#### What this task involves:
Without the pictures, repeat the listing character for character.

## START Collected data

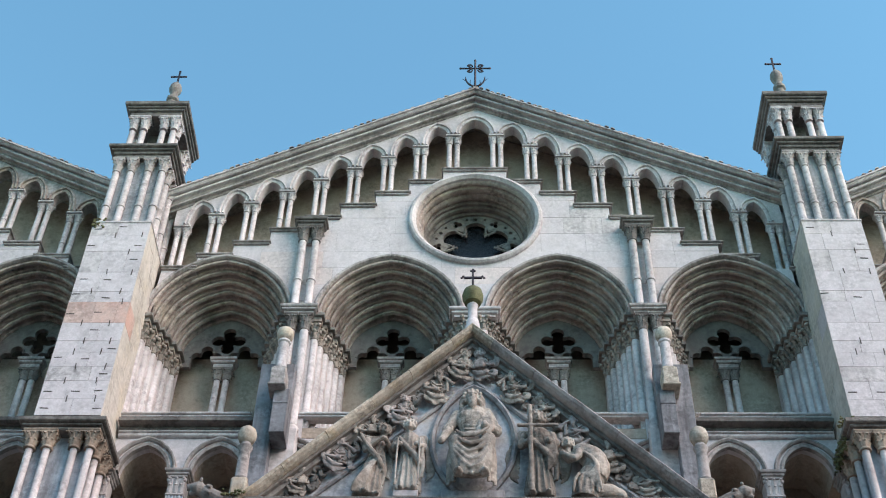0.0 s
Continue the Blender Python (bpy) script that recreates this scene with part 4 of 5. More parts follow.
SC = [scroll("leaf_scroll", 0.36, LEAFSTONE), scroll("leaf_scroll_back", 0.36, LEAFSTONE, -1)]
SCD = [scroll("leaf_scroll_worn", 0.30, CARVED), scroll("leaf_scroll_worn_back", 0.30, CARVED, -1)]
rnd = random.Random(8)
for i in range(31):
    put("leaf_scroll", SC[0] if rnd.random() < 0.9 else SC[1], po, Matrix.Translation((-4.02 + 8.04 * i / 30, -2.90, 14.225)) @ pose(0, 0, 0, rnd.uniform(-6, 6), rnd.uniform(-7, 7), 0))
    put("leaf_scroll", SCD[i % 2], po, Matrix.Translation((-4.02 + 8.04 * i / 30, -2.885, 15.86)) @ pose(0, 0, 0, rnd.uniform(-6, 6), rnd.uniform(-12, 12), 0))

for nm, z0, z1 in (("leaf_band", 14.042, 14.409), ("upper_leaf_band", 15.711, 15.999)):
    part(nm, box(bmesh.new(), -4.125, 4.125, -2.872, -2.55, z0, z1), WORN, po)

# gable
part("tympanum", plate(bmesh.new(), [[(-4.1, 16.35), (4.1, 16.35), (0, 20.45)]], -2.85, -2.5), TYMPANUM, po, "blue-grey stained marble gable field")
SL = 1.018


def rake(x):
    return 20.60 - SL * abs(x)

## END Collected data

#### Full solution:
0.0 s
Continue the Blender Python (bpy) script that recreates this scene with part 4 of 5. More parts follow.
SC = [scroll("leaf_scroll", 0.36, LEAFSTONE), scroll("leaf_scroll_back", 0.36, LEAFSTONE, -1)]
SCD = [scroll("leaf_scroll_worn", 0.30, CARVED), scroll("leaf_scroll_worn_back", 0.30, CARVED, -1)]
rnd = random.Random(8)
for i in range(31):
    put("leaf_scroll", SC[0] if rnd.random() < 0.9 else SC[1], po, Matrix.Translation((-4.02 + 8.04 * i / 30, -2.90, 14.225)) @ pose(0, 0, 0, rnd.uniform(-6, 6), rnd.uniform(-7, 7), 0))
    put("leaf_scroll", SCD[i % 2], po, Matrix.Translation((-4.02 + 8.04 * i / 30, -2.885, 15.86)) @ pose(0, 0, 0, rnd.uniform(-6, 6), rnd.uniform(-12, 12), 0))

for nm, z0, z1 in (("leaf_band", 14.042, 14.409), ("upper_leaf_band", 15.711, 15.999)):
    part(nm, box(bmesh.new(), -4.125, 4.125, -2.872, -2.55, z0, z1), WORN, po)

# gable
part("tympanum", plate(bmesh.new(), [[(-4.1, 16.35), (4.1, 16.35), (0, 20.45)]], -2.85, -2.5), TYMPANUM, po, "blue-grey stained marble gable field")
SL = 1.018


def rake(x):
    return 20.60 - SL * abs(x)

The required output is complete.